Sovereign Bus & Coach took over three former London Country North East depots in the 1989 split, namely Hatfield, Stevenage and St Albans. These were quickly joined by the operations and Stevenage depot of Jubilee Coaches, an independent which had previously taken several contracted routes from LCNE, but found it had bid too low for the routes and could no longer fulfil its operations. Hatfield garage was closed in 1989, and a new site established at Welwyn Garden City. Another operator, competitor Welwyn Hatfield Line, was taken over in January 1990 and retained as a separate subsidiary for several years. Most of Sovereign's Stevenage operation was sold to Luton & District (successors to London Country North West) in 1990. In 1991 the owning AJS Group was wound up. Two directors formed the Blazefield Group, and purchased Sovereign Bus & Coach and most of AJS Group's other operations. At the time, Sovereign operated 76 vehicles.

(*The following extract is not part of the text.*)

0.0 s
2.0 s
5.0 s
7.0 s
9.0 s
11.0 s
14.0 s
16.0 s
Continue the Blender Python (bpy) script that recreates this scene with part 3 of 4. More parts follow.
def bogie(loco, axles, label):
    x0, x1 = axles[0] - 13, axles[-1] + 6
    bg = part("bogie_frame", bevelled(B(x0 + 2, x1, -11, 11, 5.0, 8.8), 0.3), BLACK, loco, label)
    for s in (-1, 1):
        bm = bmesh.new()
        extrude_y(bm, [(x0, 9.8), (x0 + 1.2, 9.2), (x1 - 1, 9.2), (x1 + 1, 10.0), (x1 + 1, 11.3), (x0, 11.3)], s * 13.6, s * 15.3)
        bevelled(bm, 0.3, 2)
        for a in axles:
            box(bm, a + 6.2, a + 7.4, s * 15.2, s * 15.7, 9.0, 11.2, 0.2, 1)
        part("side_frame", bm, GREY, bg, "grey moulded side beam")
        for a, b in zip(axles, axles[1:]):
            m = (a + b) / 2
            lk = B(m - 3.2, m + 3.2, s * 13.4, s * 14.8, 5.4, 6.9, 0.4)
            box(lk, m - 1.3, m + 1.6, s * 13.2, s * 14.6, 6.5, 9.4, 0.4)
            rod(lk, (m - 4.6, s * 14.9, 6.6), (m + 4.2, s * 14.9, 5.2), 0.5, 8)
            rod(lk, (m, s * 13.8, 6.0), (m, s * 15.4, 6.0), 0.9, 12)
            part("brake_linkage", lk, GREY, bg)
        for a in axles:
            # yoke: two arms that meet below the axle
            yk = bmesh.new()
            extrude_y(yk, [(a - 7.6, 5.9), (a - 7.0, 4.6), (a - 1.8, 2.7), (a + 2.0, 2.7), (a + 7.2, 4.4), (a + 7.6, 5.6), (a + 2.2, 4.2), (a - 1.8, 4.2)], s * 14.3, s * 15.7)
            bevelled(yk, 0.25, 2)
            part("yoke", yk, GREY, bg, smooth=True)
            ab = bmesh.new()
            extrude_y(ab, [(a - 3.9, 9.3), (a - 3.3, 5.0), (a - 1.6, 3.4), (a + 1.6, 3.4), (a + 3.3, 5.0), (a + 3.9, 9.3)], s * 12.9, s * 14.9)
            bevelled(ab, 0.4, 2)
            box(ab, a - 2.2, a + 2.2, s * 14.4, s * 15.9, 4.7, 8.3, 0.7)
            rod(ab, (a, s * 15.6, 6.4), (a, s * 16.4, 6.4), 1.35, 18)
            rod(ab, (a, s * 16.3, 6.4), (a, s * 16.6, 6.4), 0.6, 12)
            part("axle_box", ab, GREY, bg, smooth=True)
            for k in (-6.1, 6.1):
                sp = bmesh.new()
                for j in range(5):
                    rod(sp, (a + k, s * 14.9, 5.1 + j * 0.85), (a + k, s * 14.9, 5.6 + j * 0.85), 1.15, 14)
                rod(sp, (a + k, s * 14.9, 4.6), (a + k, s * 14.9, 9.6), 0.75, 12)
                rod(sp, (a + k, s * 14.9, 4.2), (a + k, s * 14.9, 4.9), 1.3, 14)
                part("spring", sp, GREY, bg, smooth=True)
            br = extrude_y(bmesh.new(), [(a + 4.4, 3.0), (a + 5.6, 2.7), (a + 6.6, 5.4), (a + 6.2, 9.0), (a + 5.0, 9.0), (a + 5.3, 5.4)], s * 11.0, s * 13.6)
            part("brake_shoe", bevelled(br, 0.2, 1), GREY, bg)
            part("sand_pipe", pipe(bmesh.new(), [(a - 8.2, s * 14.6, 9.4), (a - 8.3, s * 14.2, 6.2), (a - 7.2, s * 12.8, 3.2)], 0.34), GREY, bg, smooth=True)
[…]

Some expansion followed. In October 1991 a new offshoot, Sovereign Buses (Harrow), was formed to operate a number of London Regional Transport contracts won by the company. In August 1994, the company's position in London strengthened with the acquisition of the 43-vehicle Borehamwood Travel Services, which brought tendered route 13 run with AEC Routemasters, under Sovereign operation. BTS was renamed Sovereign London and merged with the Harrow operation.

The company's fleet and operations remained largely static until 3 November 2002, when Blazefield sold Sovereign London to Transdev.

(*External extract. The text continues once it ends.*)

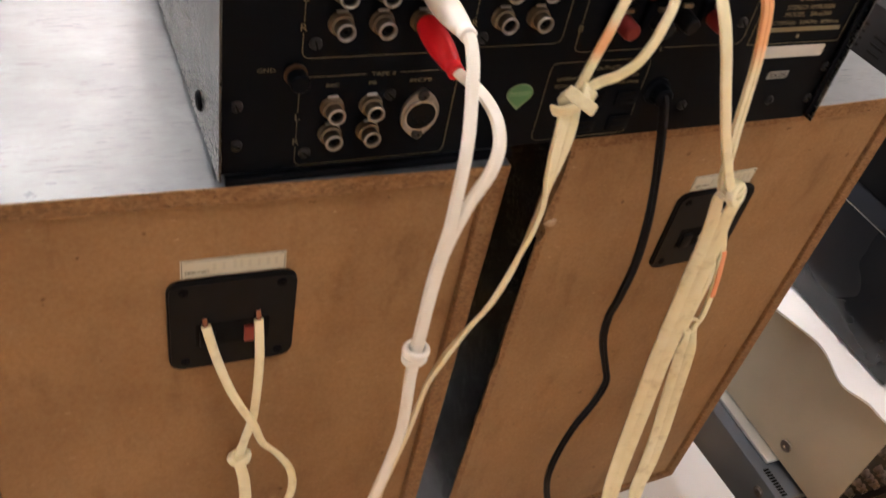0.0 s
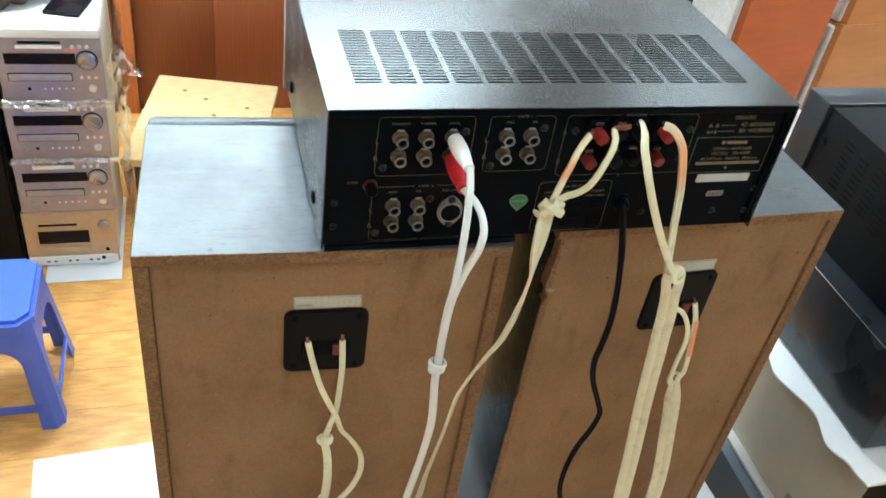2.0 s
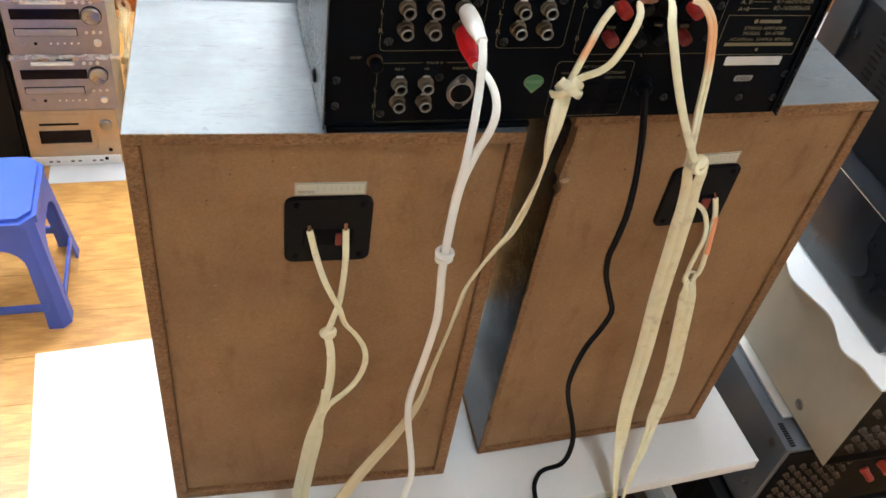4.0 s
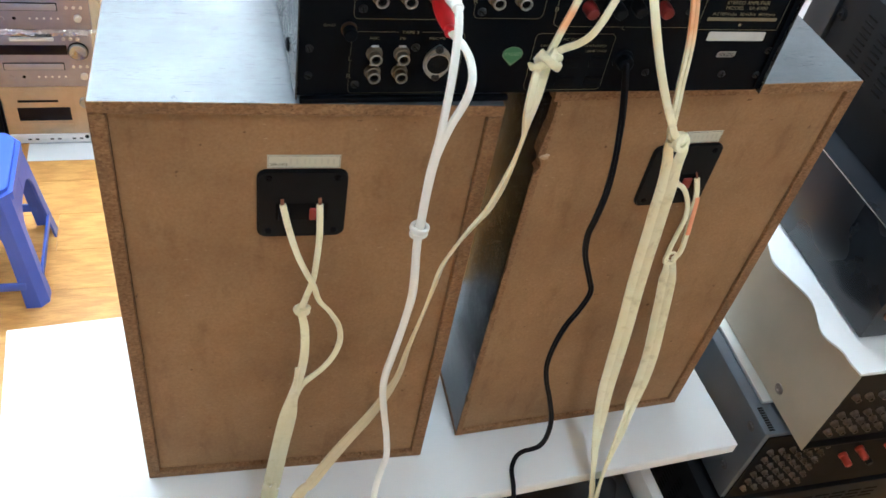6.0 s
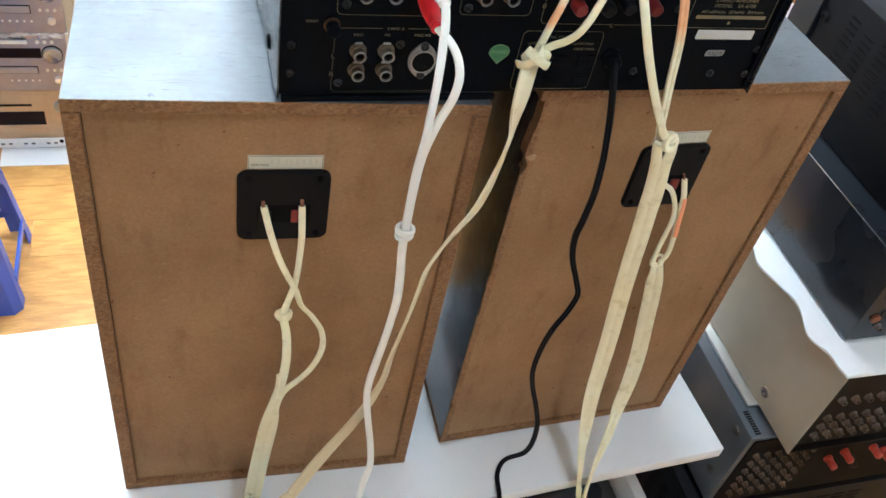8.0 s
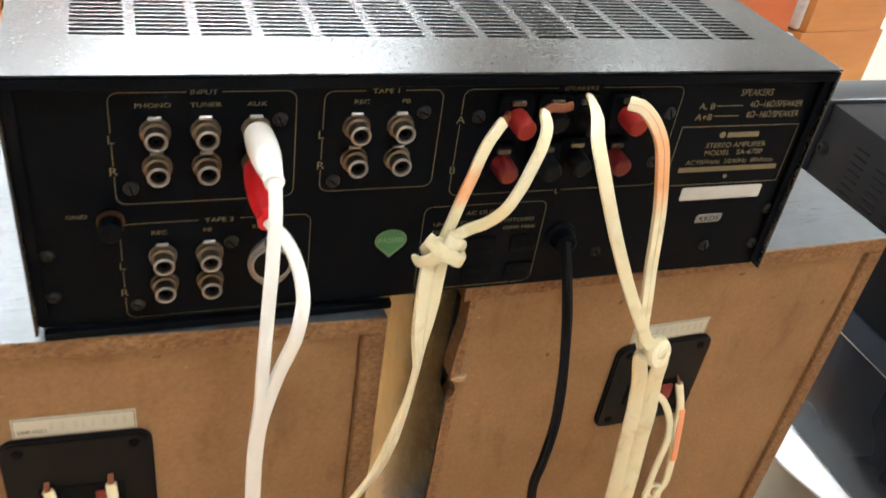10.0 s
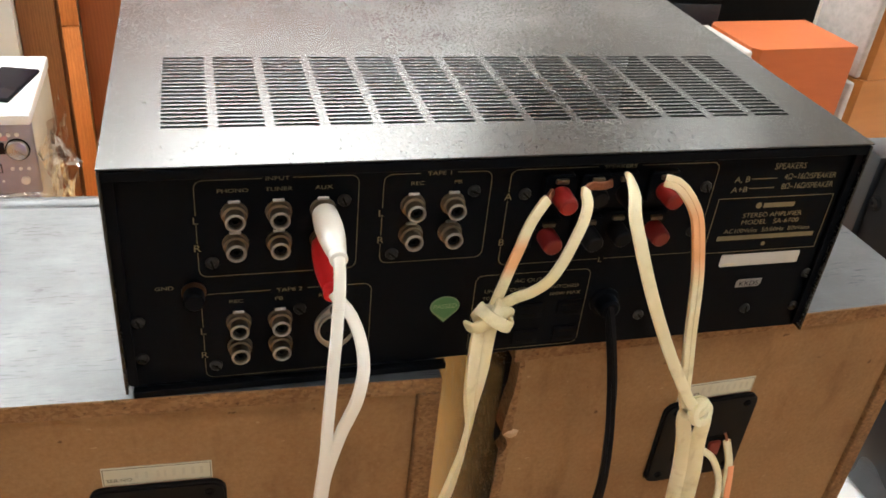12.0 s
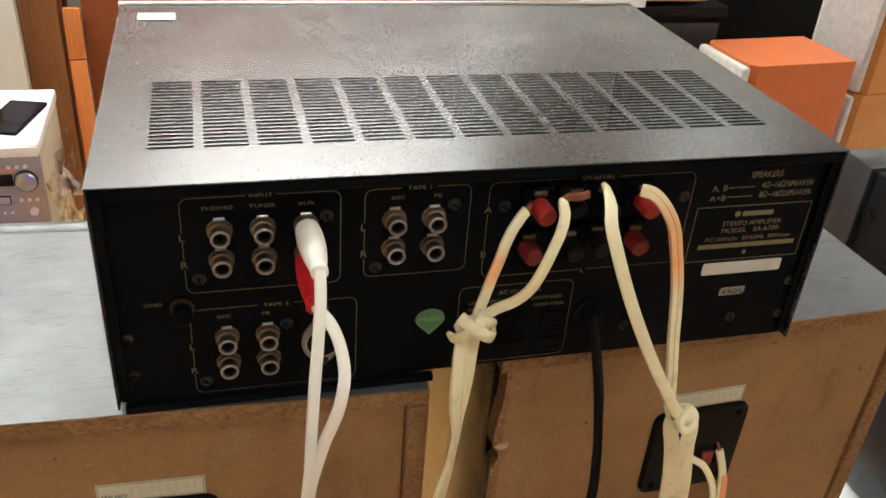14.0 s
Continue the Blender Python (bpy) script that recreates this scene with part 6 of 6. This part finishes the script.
def small_speaker(m, ln, wd_, h, mat, label, chamfer=True):
    """Lies with its front to -x: ln along x, wd_ along y."""
    t = thing("bookshelf_speaker", m, label, "loudspeaker", "small speakers")
    bm = block(0.0, ln, 0, wd_, 0, h, 0.0, 1)
    es = [e for e in bm.edges if all(abs(v.co.x) < 1e-6 for v in e.verts) and abs(e.verts[0].co.y - e.verts[1].co.y) < 1e-6]
    bmesh.ops.bevel(bm, geom=es, offset=0.014, segments=1, affect="EDGES")
    part("cabinet", bm, mat, t, smooth=False)
    part("grille", block(-0.018, -0.0005, 0.004, wd_ - 0.004, 0.004, h - 0.004, 0.006, 3), M["grille"], t, "pale cloth grille")
    return t


rb = thing("wooden_block", pose(0.882, 1.054, 0.6005, 0, 0, 4.5), "cherry wooden block under a small speaker", "block")
part("block", block(0.02, 0.25, 0.005, 0.15, 0, 0.035, 0.002), M["cherry"], rb)
small_speaker(pose(0.882, 1.054, 0.636, 0, 0, 4.5), 0.248, 0.164, 0.294, M["cherry"], "cherry-veneer bookshelf speaker with pale grille")
small_speaker(pose(1.205, 1.122, 0.6005, 0, 0, 6), 0.26, 0.15, 0.234, M["tan"], "tan-veneer bookshelf speaker with pale grille")
small_speaker(pose(1.216, 1.126, 0.8350, 0, 0, 6), 0.24, 0.165, 0.33, M["tan"], "tan-veneer bookshelf speaker stacked on top")

bs = thing("black_cabinet", pose(0.40, 1.30, 0.021), "black audio cabinet carrying a silver amplifier", "cabinet")
part("top", block(0, 0.56, 0, 0.45, 0.93, 0.955, 0.003), M["plastic"], bs)
part("body", block(0.01, 0.55, 0.012, 0.44, -0.021, 0.9295, 0.003), M["plastic"], bs)
for i in range(2):
    part("door", block(0.014 + 0.268 * i, 0.278 + 0.268 * i, 0.0, 0.0115, 0.03, 0.92, 0.002), M["gloss_black"], bs)
sa = thing("silver_amplifier", pose(0.482, 1.305, 0.9765), "silver amplifier with small knobs on the black cabinet", "amplifier")
part("case", block(0.003, 0.422, 0.010, 0.33, 0.012, 0.14, 0.002), M["cover"], sa)
part("front_panel", block(0, 0.425, 0, 0.0095, 0.010, 0.145, 0.002), M["champagne"], sa, "pale champagne front panel")
for i, kx in enumerate((0.06, 0.15, 0.19, 0.225, 0.26, 0.38)):
    part("knob", turned([(0, 0), (0.012, 0), (0.011, 0.014), (0, 0.015)], (kx, -0.0002, 0.05 + 0.01 * (i % 2)), BACK, 18), M["alu"], sa)
for px in (0.04, 0.39):
    for py in (0.04, 0.29):
        part("foot", turned([(0, 0), (0.016, 0), (0.016, 0.0118), (0, 0.0118)], (px, py, 0), Matrix(), 14), M["dark"], sa)
pt = thing("price_strip", pose(0.607, 1.290, 0.976), "white paper strip taped to the cabinet top edge", "label")
part("strip", block(0, 0.15, 0.004, 0.0065, 0.0005, 0.016), M["paper"], pt, smooth=False)
bt = thing("tower_speaker", pose(1.20, 1.50, 0), "tall black speaker behind the small speakers", "loudspeaker")
part("cabinet", block(-0.16, 0.16, 0.012, 0.36, 0.0, 1.25, 0.006, 3), M["plastic"], bt)
part("grille", block(-0.15, 0.15, -0.006, 0.0115, 0.03, 1.23, 0.006, 3), M["dark"], bt)

# ---- floor planks ----
PW, PL = 0.121, 1.21
mesh0 = None
extra = bmesh.new()
row = 0
y = RY0
while y < RY1 - 0.001:
    off = (row * 0.437) % PL
    x = RX0 - off
    y1 = min(y + PW - 0.0005, RY1)
    while x < RX1:
        x0, x1 = max(x, RX0), min(x + PL, RX1)
        near = x1 > -1.9 and x0 < 0.5 and 0.1 < y < 2.1
        if x1 - x0 > 0.05:
            if near and x1 - x0 > PL - 0.01:
                if mesh0 is None:
                    mesh0 = part("floor_plank", block(0, PL - 0.0005, 0, PW - 0.0005, -0.004, 0.0, 0.0005, 1), M["floor_board"], floor, smooth=False)
                    mesh0.matrix_basis = Matrix.Translation((x, y, 0))
                else:
                    shared("floor_plank", mesh0, Matrix.Translation((x, y, 0)), floor)
            else:
                box(extra, x0, x1 - 0.0005, y, y1, -0.004, 0.0)
        x += PL
    y += PW
    row += 1
rest = part("floor_rest", extra, M["floor_board"], floor, smooth=False)
rest["kind"] = "stuff"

Sovereign contracted further in 2002 with the sale of the St Albans operation to Centrebus. Centrebus sold the depot to Uno in March 2008.

By 2002, Sovereign's fleet amounted to just 45 vehicles. Stevenage depot was closed and a smaller garage in the same town acquired, with Arriva Shires & Essex taking over the old site. Finally, in January 2005, the remainder of Sovereign was sold to Arriva Shires & Essex. Having previously acquired the successors to the former London Country North West, London Country South West and London Country South East companies as well as County Bus & Coach, Arriva now owned all of the former London Country Bus Services depots apart from the St Albans operation.